There are people who talk about giving to the church like those gifts are sacrifices. There are people who will tell us to take a tenth of what we make—gross, off the top, before taxes and debt—and hand it to the church as a way of returning the first fruits of our labor to God. And there are people who will tell us that, somehow, that transaction, that payment, makes up for our sins.
And what the author of Hebrews wants us to know is that Christ has made the sacrifice that ends sacrifices. The good news of Jesus Christ is that any payment for our sins has already been made; that we are free from the burden of sin.
And the author of Hebrews wants us to have all of the confidence of Hannah… and more. He wants us to know that we can walk right into the temple, through the way that Christ has opened, and stand before God in faith and hope. And that God will hear us and answer us.

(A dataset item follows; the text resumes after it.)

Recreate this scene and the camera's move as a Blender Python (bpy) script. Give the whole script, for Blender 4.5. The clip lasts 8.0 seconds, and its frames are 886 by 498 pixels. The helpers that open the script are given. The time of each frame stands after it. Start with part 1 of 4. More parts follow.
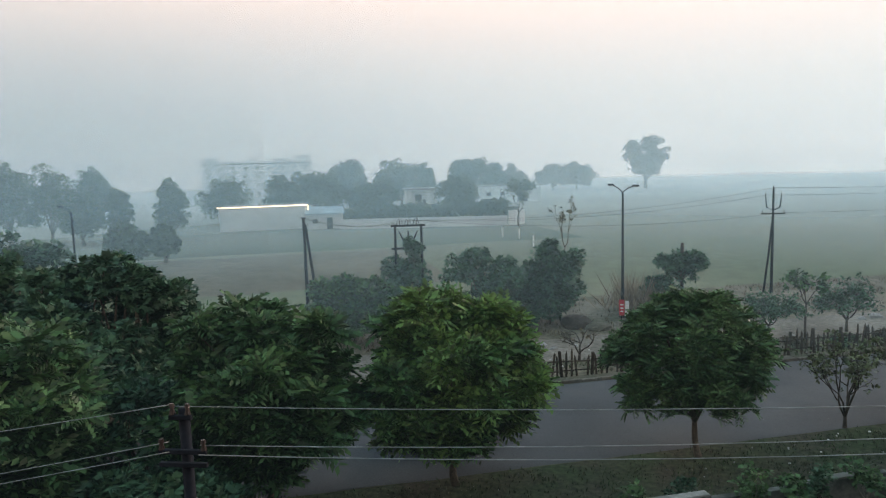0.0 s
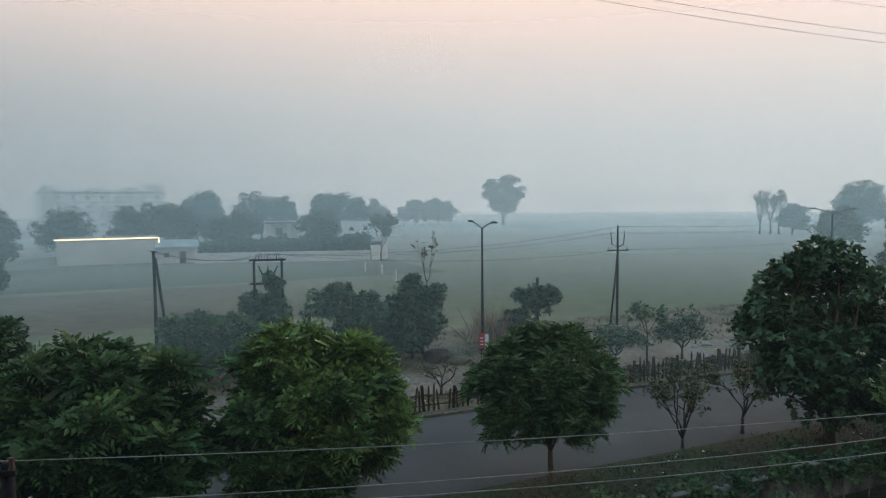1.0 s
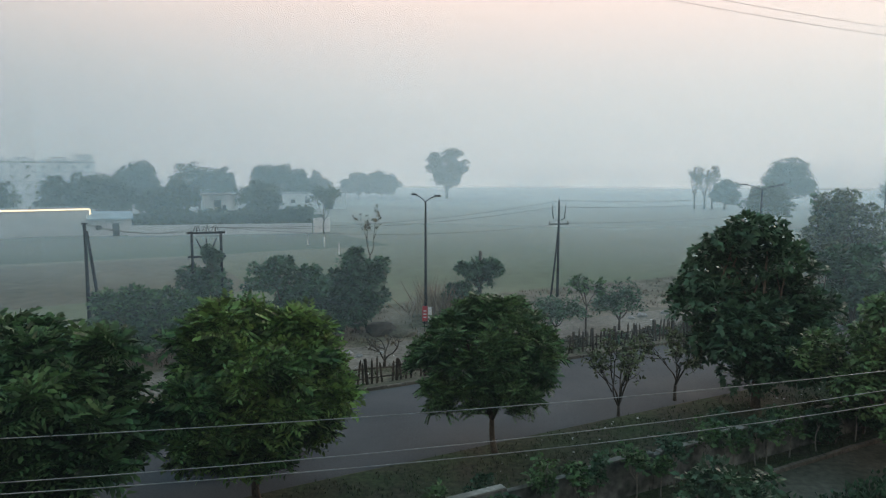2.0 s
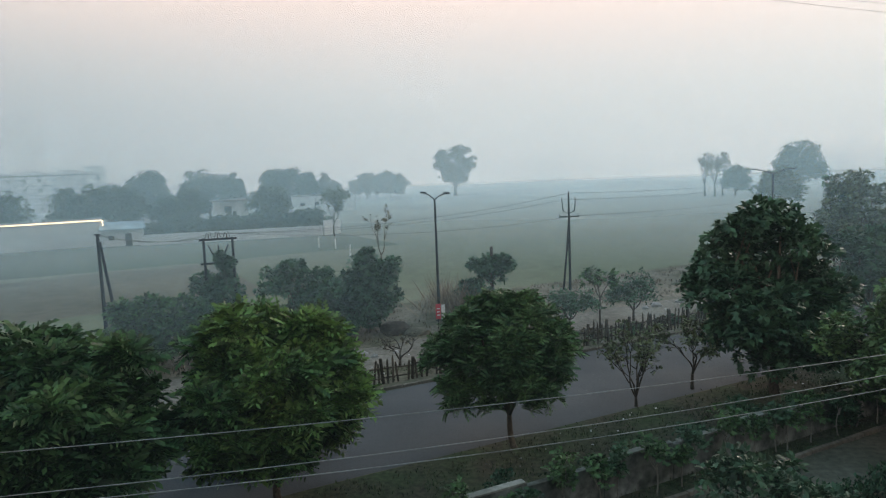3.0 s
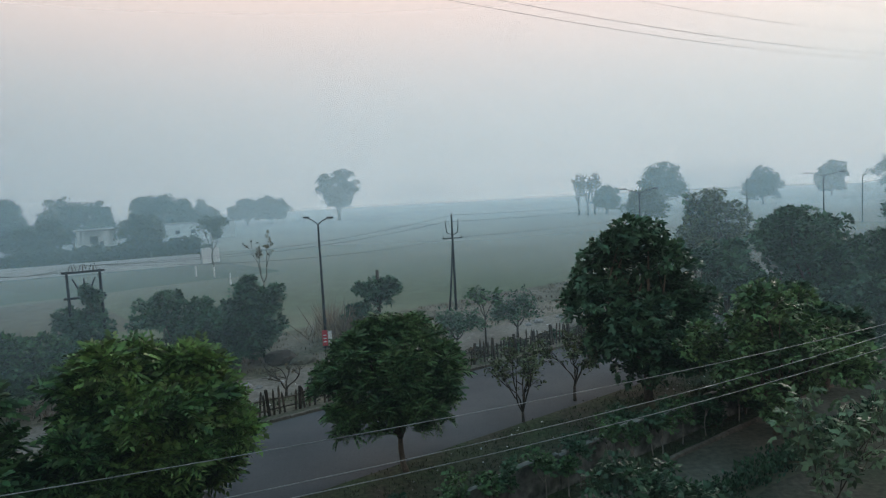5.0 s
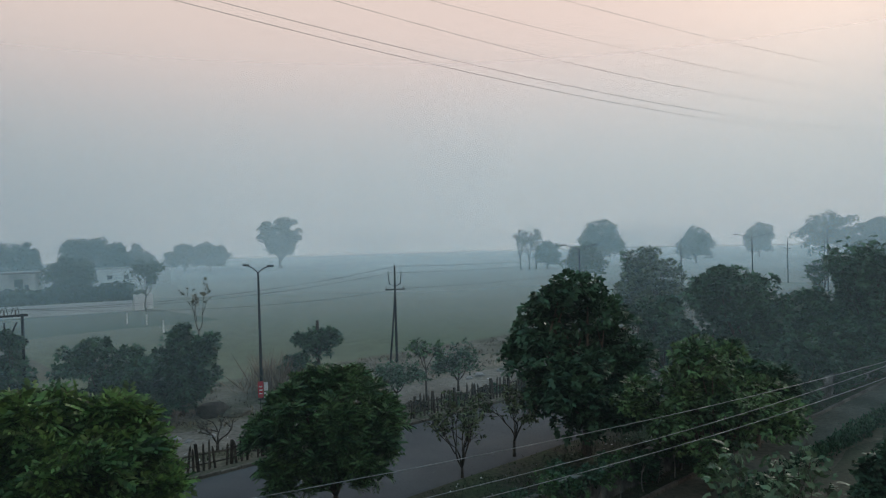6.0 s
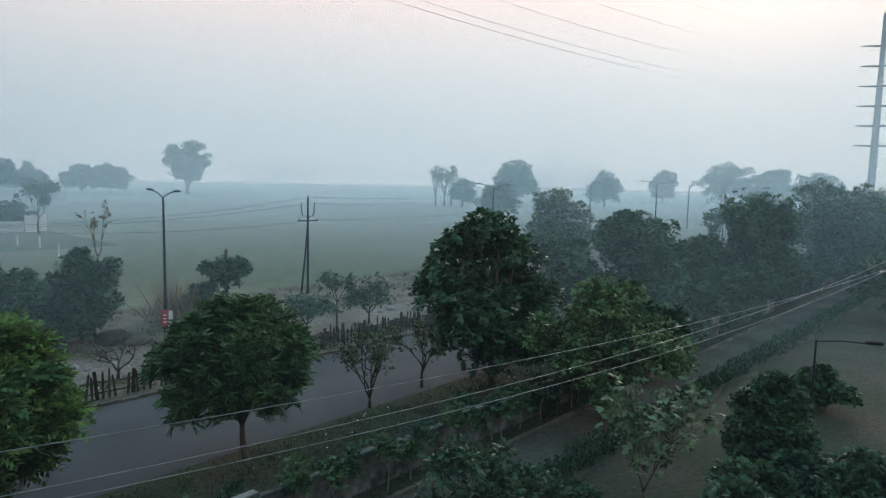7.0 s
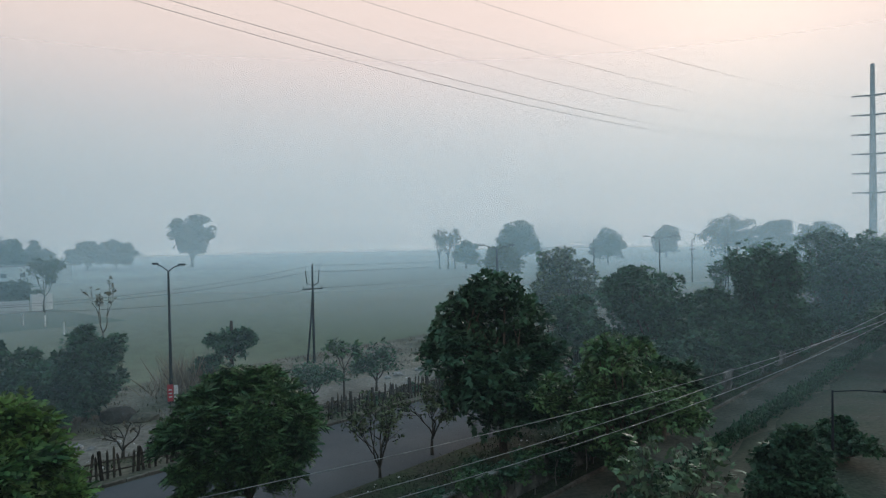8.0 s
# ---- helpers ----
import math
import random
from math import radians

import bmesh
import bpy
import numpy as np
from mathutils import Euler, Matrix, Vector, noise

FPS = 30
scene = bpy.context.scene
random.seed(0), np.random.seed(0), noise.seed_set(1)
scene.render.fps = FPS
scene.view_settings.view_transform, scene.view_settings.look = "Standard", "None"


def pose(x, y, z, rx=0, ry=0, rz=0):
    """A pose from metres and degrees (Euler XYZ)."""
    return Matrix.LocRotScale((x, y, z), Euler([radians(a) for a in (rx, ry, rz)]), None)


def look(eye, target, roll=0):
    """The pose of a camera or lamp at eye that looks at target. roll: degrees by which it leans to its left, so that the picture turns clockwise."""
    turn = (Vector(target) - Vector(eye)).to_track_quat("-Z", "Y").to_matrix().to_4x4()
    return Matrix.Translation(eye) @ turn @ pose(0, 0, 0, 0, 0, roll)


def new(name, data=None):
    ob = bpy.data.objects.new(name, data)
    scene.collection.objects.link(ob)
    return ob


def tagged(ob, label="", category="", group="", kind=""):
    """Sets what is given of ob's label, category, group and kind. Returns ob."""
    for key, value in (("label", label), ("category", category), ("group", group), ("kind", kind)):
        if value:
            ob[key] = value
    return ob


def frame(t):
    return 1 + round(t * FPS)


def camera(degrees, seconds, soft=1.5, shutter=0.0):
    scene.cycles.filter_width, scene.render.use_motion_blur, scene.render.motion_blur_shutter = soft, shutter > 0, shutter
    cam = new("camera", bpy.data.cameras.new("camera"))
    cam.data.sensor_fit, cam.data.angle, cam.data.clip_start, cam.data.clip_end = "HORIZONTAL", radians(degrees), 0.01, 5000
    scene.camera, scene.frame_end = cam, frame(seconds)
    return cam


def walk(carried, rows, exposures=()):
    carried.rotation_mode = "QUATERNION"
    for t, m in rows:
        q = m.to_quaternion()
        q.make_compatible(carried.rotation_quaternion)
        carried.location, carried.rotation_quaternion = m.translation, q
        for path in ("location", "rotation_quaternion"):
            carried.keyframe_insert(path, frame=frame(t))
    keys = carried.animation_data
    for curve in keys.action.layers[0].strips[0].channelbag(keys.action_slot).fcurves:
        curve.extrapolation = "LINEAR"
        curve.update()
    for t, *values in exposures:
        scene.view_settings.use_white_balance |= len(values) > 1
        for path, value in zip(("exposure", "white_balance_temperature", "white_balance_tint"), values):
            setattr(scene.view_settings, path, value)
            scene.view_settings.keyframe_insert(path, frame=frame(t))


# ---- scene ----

And that the gifts we give are gifts of joy and gratitude and thanksgiving.
Now, I need to be clear about something. I am not saying this to demean my friends and neighbors who are Catholic or Orthodox or Anglican. We have priests in this world and in our religion, and they are doing amazing things.
And I am not saying this to put my own job at risk. I am not the mediator between you and God, but I do useful things. And one of those things is this:
I stand here at this pulpit and tell you that you can have all of the confidence of Hannah and more. No matter where you are, you can walk into the temple of God. You can stand before God in faith and hope. You can kneel before God in desperation. You can weep before God in distress. And God will hear you and answer you.
If you want me to pray with you, I will pray with you. But my prayers are no weightier than yours. Yours carry the weight of the world.
If you want me to serve you a meal at this table, I will serve you that meal. But the words I say are no different than yours. You can eat every meal in remembrance of the one mediator between God and humanity.
This is, perhaps, the best news of all: that there is nothing standing between you and God. Hallelujah. Amen.